Calling China’s economic boom “the most important story of the first 15 years of the 21st century,” former U.S. Treasury Secretary Lawrence Summers said it is imperative that the U.S. determine whether its relationship with the Asian power will be “collaborative or adversarial.”
“China’s prosperity—where for some the standard of living in the course of a lifetime has improved not by 75 percent but by 75 times—is by far the most important thing we are living through,” said Summers, the featured speaker at the University of Miami Business School’s Latin American and Caribbean Conference on April 10.
“It’s present and being felt everywhere,” he added. “It is not for us to dictate, but to enter into serious dialogue with China…enacting policies premised on respect within boundaries.”

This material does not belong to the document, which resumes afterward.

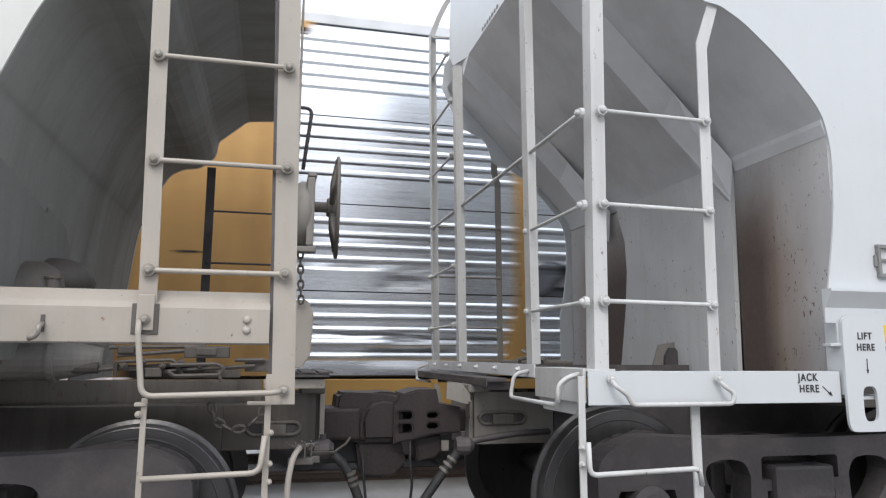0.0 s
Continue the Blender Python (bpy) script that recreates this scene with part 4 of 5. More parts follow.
def autorack(n, paint, sheet, pitch, depth, label, tags=None):
    ob = thing("autorack_car", (0, 0, 0), label, "railcar", "passing autorack cars")
    rows = ((1.112, 2.0), (2.0, 2.95), (2.95, 3.93), (3.93, 4.985))
    for a, b in zip(POSTS, POSTS[1:]):
        for z0, z1 in rows:
            if n == 0 and z0 < 2.5:
                bm = dented(B(), a + 0.02, b - 0.02, 0.06, z0 + 0.006, z1 - 0.006, pitch, depth, 0.108 if z0 < 1.5 else 0.25, int(a * 10 + z0 * 100))
                part("side_panel", bm, tags((a + b) / 2, z0) or sheet, ob, "dented ridged side panel")
                continue
            bm = corrugated(B(), a + 0.02, b - 0.02, 0.06, z0 + (0.006 if pitch > 0.1 else 0.014), z1 - (0.006 if pitch > 0.1 else 0.014), pitch, depth * (1.0 if z0 < 2.5 or n not in (0, 3) else 0.8 if z0 < 3.5 else 0.5), (0.108 if z0 < 1.5 else 0.25) if pitch > 0.12 else 0.03)
            mid = (a + b) / 2
            part("side_panel", bm, tags(mid, z0) or sheet if tags else sheet, ob)
    # core walls behind the panels and on the far side
    bm = solid(B(), (1.9, 0.125, 1.175), (25.7, 0.15, 4.90))
    solid(bm, (0.05, 2.93, 1.18), (27.55, 2.96, 4.95))
    part("inner_wall", bm, M_DARK, ob)
    for p in POSTS:
        bm = solid(B(), (p - 0.10, 0.0, 1.112), (p + 0.10, 0.05, 4.915), 0.006)
        s = -1 if p < BODY / 2 else 1
        part("post", bm, paint, ob)
        bm = prism(B(), [(p - s * 0.105, 1.115), (p + s * 0.09, 1.115), (p + s * 0.34, 1.115), (p + s * 0.20, 1.55), (p + s * 0.10, 1.95), (p - s * 0.105, 1.95)], -0.006, 0.04)
        part("post_foot", bm, tags(p, 1.21) or paint if tags else paint, ob)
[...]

UM President Julio Frenk welcomed Summers, the last speaker in the 2018 Business School’s lecture series, as “one of the truly prominent economic thought leaders of all time.” The distinguished economist did not disappoint, answering a series of questions that provided an insightful overview of the most pressing economic issues that challenge U.S. democracy and define our role in the world.
In addition to his work as Treasury Secretary, Summers is a former chief economist of the World Bank and a former president of Harvard University.
Students and other attendees filled Storer Auditorium for Summers’ talk at the end of the conference day. John Quelch, dean of the Miami Business School, recognized the attendance of the 22 members of the school’s Latin American and Caribbean Advisory Board, a body that “further leverages the U’s geographic advantage as a hemispheric university” and posed questions to the speaker.
What’s the report card on globalization?
“Globalization is like the air, it’s there. There isn’t an alternative,” Summers said. “It brings people closer together in a world vastly more connected; in a world where we’ve had stunning progress. We should never wall off influence.”
Yet Summers recognized that not everyone benefits. “Does that mean that globalization makes things better for everyone right away? No. When the wheel came along there were some losers,” he said, “but the answer is not to stop the process, the answer is to learn to manage the process.”
The speaker, who served as Harvard president from 2001-2006 and was appointed a professor at 28, highlighted the role that universities play in their communities. “The fates of universities and the places where they are situated are intertwined. The work in which you are engaged as a university is immensely important.”
Summers stressed the importance of a robust press to democracy—“there’s never been a famine in a country with a free press because they report on the problems”—called on big tech companies to exercise more responsibility—“we’ve paid a high price for allowing these companies to operate with so little accountability”—and urged business schools to “spend less time promoting image-building and more time holding business leaders’ feet to the fire.”
In terms of climate change, he urged business leaders not to fund climate change deniers, not to subvert regulation, and not to “oppose fair-minded public support for policies that support renewables” as these include win-win scenarios for businesses.
He said for health care, where the U.S. spends 8 percent more of its GDP (18 percent vis-à-vis 10 percent) than do other developed nations, that the higher cost of care for procedures (compared to the same procedures offered in other developed countries) is especially to blame.
“We need to have a more effective pool for purchasing power and to drive harder for better pricing,” he said.
Summers, who played a leading role in crafting the U.S. response to economic crises in Mexico, Asia, and Russia in the 1990s, said that the current trend for economic policies that seek gain for the U.S. at the expense of other nations “is not going to end well.”
For students set to graduate this year or in the coming years, he urged that they learn to collaborate, analyze, and specialize. “Be a specialist. Have something special that you know about and care about; understand that the world is going to be more data driven; and that everything depends on collaboration.
“Everything that I’ve done in my life as a leader, as an economist, as a university president and professor has depended on my ability to collaborate,” Summers said.